Delle sue romanze, tutte pubblicate a Londra, si ricordano in particolare: Trois chansons françaises, su parole di H. Delmas (1914); Good day, Suzan, parole di E. Lockwood da A. de Musset (1917); Nun m'hai capito, in dialetto romanesco su testo di G. Cristini tradotto in inglese da H. Pool (1919); La dernière feuille, testo di E. Lockwood da Th. Gautier (1921); Blue bird of happiness, parole di K. Quetton (1921); L'après-midi dans un jardin, su testo di M. Lister; Mattinata, su testo di G. Carducci (1922); Notturnino, su testo di G. D'Annunzio (1922); Flow down, cold rivulet, su testo di A. Tennyson (1923), L'adieu rose, dal poema Autrefois di R. Vallery, testo inglese di P. Pinkerton (1924), Neapolitan serenade, sutesto di G. Huby Newcombe (1924); Butterflies, su testo di H. Taylor (1924); Although she heeds me not song, su testo di M. Mariott (1927); e molte altre, su testo italiano, portate al successo da grandi interpreti.
Fu autore inoltre di varia musica strumentale, sempre pubblicata a Londra. Si ricordano in particolare: Poème per violino e pianoforte (1917); Album lyrique (Nostalgie, Romance, Menuet rustique, Valse langoureuse, Mélancolie) per pianoforte (1919); Italian spring nights (Love song, Roman serenade, Twilight hour, Valse lente, Returning homeward) per pianoforte (1921); inoltre sempre per pianoforte: Joie de vivre, valzer brillante (1922); Wings of night, suite (1924); Arabesca (1928); Piccoletta (1928); compose inoltre l'operetta Ali bianche (1925), tre sonate per violoncello e un quartetto per archi.

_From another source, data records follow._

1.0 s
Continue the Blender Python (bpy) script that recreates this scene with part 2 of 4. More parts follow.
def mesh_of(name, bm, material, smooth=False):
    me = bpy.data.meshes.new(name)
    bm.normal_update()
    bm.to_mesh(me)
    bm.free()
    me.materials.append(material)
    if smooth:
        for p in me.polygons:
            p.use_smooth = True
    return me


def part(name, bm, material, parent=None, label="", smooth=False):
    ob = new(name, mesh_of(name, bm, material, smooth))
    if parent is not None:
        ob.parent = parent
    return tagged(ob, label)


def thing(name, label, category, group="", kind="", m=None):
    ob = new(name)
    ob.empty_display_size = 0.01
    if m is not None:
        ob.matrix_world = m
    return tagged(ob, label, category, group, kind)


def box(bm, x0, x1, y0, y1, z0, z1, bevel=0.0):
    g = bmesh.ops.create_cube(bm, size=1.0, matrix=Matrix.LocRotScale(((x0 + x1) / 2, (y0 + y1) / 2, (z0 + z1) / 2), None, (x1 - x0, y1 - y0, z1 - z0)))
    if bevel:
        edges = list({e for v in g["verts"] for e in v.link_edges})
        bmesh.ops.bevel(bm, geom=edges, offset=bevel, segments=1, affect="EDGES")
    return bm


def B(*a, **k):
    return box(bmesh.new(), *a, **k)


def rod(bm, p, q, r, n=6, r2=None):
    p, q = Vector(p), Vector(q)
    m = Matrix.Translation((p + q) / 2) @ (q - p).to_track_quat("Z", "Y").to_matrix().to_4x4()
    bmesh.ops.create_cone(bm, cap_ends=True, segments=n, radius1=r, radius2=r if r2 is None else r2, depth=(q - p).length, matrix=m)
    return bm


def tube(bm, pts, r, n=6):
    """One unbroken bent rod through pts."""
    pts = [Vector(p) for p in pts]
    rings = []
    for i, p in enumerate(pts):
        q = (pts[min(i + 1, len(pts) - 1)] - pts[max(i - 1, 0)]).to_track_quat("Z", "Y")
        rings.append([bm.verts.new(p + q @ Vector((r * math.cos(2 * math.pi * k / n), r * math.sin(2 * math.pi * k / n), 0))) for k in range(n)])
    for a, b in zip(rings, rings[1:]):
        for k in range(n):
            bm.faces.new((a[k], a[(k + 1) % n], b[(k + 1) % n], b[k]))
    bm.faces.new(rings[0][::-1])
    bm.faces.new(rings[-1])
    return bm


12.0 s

Morì a Londra il 21 sett. 1960.
Direttore d'orchestra, pianista e compositore particolarmente dotato e versatile, rivelò sin dagli anni di conservatorio spiccate qualità interpretative che gli consentirono di affrontare prima il pubblico romano dell'Augusteo, in cui riscosse particolari consensi, e successivamente quello inglese della London Opera House che decretò la sua definitiva affermazione. Attivo anche come insegnante, legò il suo nome ad una scuola di canto da cui uscirono numerosi allievi che contribuirono a tenere alto il prestigio della musica italiana nel mondo. Apprezzato da B. Molinari, che lo volle più volte quale suo sostituto nelle stagioni concertistiche romane, formò un fortunato quartetto vocale con il tenore A. Cotogni, il baritono M. Giorda, il basso P. Argentini e l'attore G. Eliseo. Amico di A. Casella, con il quale suonò spesso in duo pianistico, fu richiesto da Victor De Sabata che lo volle come solista in concerti per pianoforte e orchestra del repertorio romantico e contemporaneo. Pianista raffinato ed elegante, fu conteso da numerosi cantanti, tra i quali si ricordano C. Galeffi e G. Lauri Volpi, che gli richiedevano lezioni di perfezionamento e di interpretazione.
Particolarmente apprezzata fu la sua produzione vocale portata al successo da artisti come Mattia Battistini, Pasquariello, Elvira Donnarumma e soprattutto Beniamino Gigli che contribuirono alla popolarità delle sue canzoni, tra cui vanno ricordate Pecché pecché Marì?, Cerasella, Che so' turnato a fà, entrate nel repertorio dei più grandi interpreti del suo tempo in Italia e all'estero.
Fonti e Bibl.: Ricordo di M. D., in Il Tempo, 24 ott. 1960; Annali del Conservatorio di S. Cecilia in Roma (1903-1912), passim; C. Schmidl, Diz. univ. dei musicisti, suppl., p. 261; Enc. della musica Ricordi, II, p. 68; Diz. univ. della musica e dei musicisti, II, Le biografie, p. 506.